* **What is expected**
Copy each line that has the string "More" somewhere in it.

* **Records for this task**
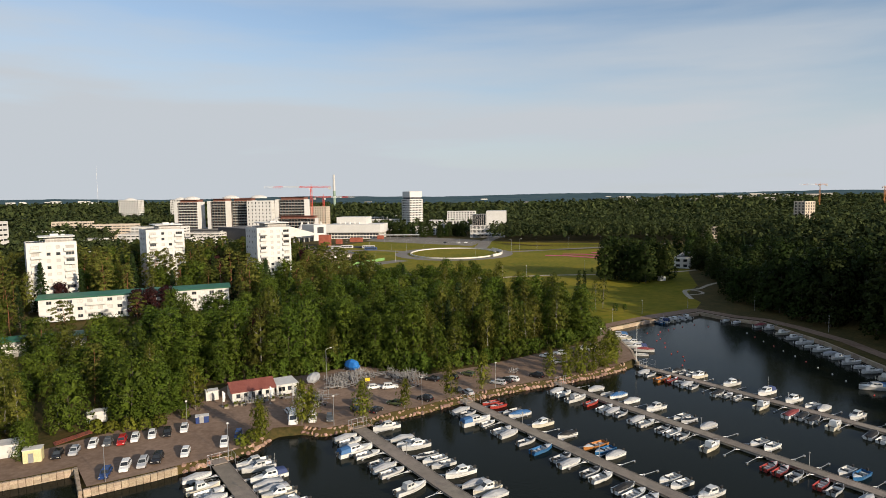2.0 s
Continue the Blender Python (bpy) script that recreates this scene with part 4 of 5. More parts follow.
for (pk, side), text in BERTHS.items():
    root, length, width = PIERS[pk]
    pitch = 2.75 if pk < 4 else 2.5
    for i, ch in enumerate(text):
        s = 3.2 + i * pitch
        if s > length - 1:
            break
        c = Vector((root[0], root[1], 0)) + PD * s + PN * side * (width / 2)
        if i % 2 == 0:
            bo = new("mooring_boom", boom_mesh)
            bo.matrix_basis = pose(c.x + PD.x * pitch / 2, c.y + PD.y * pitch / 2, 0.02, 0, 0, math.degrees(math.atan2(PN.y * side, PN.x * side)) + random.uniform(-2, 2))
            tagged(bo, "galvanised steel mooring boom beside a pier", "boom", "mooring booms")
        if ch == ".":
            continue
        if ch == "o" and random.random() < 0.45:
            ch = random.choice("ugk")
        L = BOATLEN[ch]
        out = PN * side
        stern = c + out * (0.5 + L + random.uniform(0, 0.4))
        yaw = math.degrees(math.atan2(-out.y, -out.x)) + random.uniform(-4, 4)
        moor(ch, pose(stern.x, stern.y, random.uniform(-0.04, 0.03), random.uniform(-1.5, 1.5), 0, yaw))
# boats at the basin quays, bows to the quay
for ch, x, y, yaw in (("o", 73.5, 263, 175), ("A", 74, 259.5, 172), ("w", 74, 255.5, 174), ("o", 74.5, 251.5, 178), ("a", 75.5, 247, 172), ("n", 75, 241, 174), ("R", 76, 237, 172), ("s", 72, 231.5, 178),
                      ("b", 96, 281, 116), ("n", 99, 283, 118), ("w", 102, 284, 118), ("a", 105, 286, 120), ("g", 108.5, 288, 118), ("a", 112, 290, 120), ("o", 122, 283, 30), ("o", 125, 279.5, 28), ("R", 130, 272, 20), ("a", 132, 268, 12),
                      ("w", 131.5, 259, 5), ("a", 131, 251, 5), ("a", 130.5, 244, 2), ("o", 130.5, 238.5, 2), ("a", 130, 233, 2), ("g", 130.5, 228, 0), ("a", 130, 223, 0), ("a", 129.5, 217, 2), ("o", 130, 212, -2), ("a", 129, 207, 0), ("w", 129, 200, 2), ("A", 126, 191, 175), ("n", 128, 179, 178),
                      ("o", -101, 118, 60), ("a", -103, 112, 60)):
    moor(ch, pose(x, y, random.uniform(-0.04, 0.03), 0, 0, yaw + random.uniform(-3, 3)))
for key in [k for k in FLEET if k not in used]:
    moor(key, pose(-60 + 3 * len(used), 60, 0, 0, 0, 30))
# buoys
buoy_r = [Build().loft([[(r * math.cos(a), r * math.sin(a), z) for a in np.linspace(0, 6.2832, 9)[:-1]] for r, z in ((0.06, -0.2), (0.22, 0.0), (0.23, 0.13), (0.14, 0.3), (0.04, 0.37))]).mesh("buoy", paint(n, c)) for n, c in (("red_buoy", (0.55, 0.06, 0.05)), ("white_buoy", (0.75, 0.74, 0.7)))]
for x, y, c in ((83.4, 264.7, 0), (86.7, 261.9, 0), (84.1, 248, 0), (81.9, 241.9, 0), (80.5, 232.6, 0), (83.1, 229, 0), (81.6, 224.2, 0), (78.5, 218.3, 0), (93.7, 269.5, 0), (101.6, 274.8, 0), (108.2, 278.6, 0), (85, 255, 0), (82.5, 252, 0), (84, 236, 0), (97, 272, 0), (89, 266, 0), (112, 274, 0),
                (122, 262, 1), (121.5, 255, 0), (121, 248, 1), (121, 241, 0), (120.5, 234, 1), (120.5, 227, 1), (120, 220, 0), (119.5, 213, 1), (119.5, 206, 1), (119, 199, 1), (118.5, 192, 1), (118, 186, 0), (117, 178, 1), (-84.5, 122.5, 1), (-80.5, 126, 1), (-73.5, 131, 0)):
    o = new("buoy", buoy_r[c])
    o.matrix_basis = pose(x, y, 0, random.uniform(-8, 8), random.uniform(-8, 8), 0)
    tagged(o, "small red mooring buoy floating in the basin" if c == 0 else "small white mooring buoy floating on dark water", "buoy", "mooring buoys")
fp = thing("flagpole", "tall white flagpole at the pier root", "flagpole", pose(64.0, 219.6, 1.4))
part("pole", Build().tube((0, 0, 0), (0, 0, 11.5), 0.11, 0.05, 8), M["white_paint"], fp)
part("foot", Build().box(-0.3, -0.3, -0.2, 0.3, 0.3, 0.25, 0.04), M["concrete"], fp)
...
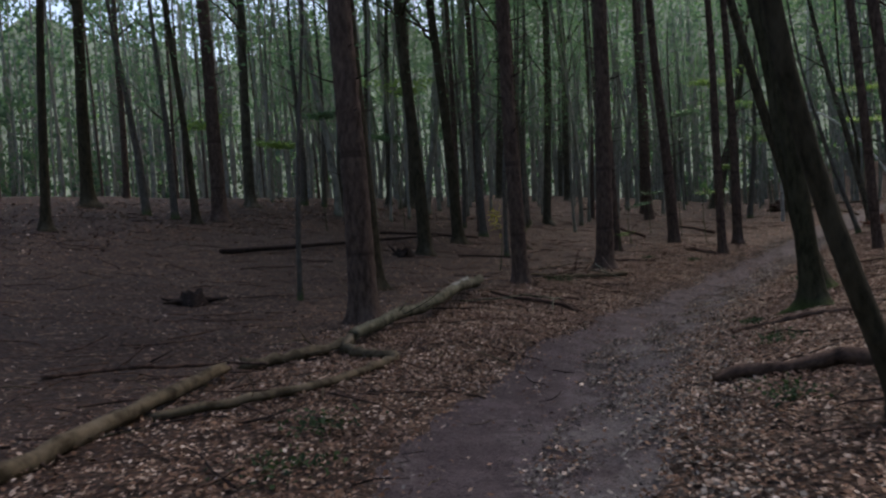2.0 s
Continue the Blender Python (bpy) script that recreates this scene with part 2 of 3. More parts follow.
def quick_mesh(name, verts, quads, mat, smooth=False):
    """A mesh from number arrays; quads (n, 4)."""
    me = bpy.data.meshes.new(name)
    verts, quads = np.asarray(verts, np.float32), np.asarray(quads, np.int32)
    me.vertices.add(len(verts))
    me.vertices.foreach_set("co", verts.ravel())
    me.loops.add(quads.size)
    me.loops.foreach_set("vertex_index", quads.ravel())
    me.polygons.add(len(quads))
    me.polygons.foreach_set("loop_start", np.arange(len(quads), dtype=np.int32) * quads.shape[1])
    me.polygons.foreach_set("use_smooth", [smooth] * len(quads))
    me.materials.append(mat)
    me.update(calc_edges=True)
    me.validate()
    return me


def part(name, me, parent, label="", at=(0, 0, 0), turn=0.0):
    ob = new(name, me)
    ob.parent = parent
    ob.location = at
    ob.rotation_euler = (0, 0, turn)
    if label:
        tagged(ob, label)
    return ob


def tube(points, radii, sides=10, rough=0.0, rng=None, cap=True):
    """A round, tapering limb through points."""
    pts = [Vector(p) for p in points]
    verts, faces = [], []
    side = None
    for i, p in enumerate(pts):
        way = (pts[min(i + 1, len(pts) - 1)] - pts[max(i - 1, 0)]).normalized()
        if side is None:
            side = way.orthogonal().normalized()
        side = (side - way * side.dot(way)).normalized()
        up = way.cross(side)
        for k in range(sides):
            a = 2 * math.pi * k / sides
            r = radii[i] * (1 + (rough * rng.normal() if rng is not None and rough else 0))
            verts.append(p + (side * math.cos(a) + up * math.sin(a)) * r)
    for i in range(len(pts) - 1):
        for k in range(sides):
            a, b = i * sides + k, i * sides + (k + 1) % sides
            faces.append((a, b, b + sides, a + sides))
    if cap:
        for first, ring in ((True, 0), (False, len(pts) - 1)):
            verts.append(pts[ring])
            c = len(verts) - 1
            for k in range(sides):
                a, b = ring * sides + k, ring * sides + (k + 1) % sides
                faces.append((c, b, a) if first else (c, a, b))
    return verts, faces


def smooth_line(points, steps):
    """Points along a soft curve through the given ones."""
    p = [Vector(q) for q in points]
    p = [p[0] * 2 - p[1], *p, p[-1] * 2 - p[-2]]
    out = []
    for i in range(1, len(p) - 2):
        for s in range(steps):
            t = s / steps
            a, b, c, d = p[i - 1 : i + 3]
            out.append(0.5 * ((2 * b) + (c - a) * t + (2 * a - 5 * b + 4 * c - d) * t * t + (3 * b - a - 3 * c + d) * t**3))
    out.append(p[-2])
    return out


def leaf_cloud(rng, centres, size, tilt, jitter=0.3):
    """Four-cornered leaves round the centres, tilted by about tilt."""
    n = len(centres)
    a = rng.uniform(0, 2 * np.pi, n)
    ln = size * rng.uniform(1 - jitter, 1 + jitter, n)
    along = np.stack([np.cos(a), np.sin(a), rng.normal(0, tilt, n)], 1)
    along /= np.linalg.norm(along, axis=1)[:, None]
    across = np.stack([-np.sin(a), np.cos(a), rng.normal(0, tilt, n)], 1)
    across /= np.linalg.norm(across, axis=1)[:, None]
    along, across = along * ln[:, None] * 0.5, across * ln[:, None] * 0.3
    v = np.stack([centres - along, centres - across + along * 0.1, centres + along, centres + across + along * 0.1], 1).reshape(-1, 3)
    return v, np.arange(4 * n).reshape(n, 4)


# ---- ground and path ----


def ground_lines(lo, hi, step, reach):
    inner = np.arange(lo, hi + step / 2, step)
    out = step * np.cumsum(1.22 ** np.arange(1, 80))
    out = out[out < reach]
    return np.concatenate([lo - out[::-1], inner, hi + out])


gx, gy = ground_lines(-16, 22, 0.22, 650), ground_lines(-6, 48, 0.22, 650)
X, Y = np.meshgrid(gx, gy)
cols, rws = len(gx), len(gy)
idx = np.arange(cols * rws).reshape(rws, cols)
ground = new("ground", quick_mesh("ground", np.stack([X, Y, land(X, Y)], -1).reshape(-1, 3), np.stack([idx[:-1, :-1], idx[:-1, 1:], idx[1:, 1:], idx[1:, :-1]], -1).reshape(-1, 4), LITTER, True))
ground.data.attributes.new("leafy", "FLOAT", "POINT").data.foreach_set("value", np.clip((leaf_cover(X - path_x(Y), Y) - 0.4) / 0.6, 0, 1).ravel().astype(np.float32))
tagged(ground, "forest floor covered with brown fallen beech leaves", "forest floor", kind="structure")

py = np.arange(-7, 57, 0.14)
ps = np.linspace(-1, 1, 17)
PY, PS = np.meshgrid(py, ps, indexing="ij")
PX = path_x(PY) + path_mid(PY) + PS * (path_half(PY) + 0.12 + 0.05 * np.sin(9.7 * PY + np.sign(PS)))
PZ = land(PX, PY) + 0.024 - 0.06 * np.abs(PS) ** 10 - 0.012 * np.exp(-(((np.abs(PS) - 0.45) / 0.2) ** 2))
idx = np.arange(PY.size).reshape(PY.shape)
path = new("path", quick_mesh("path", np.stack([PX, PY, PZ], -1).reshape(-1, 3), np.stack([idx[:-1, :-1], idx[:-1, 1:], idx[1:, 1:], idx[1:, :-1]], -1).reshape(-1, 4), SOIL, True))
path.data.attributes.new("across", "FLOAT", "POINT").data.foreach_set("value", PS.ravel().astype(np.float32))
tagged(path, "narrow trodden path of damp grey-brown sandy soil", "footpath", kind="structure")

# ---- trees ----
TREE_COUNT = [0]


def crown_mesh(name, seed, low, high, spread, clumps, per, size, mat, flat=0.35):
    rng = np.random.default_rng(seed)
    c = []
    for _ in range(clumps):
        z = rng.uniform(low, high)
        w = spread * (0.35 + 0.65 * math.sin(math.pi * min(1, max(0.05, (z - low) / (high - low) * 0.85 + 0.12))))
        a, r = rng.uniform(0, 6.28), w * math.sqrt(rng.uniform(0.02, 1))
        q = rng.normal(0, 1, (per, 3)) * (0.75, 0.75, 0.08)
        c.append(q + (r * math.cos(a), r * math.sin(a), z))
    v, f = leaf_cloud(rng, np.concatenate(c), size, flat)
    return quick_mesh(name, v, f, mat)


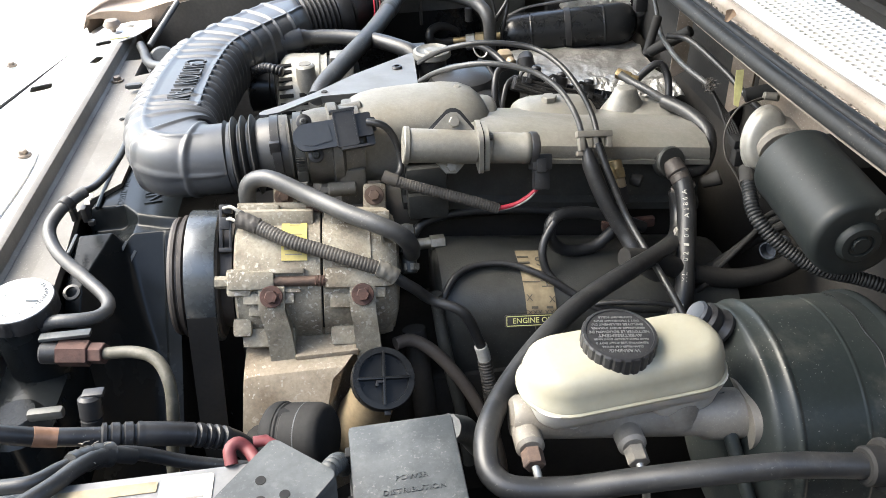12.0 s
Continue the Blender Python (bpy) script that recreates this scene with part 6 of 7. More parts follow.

* **Answer to this task**
Continue the Blender Python (bpy) script that recreates this scene with part 4 of 5. More parts follow.
Continue the Blender Python (bpy) script that recreates this scene with part 2 of 3. More parts follow.
Continue the Blender Python (bpy) script that recreates this scene with part 6 of 7. More parts follow.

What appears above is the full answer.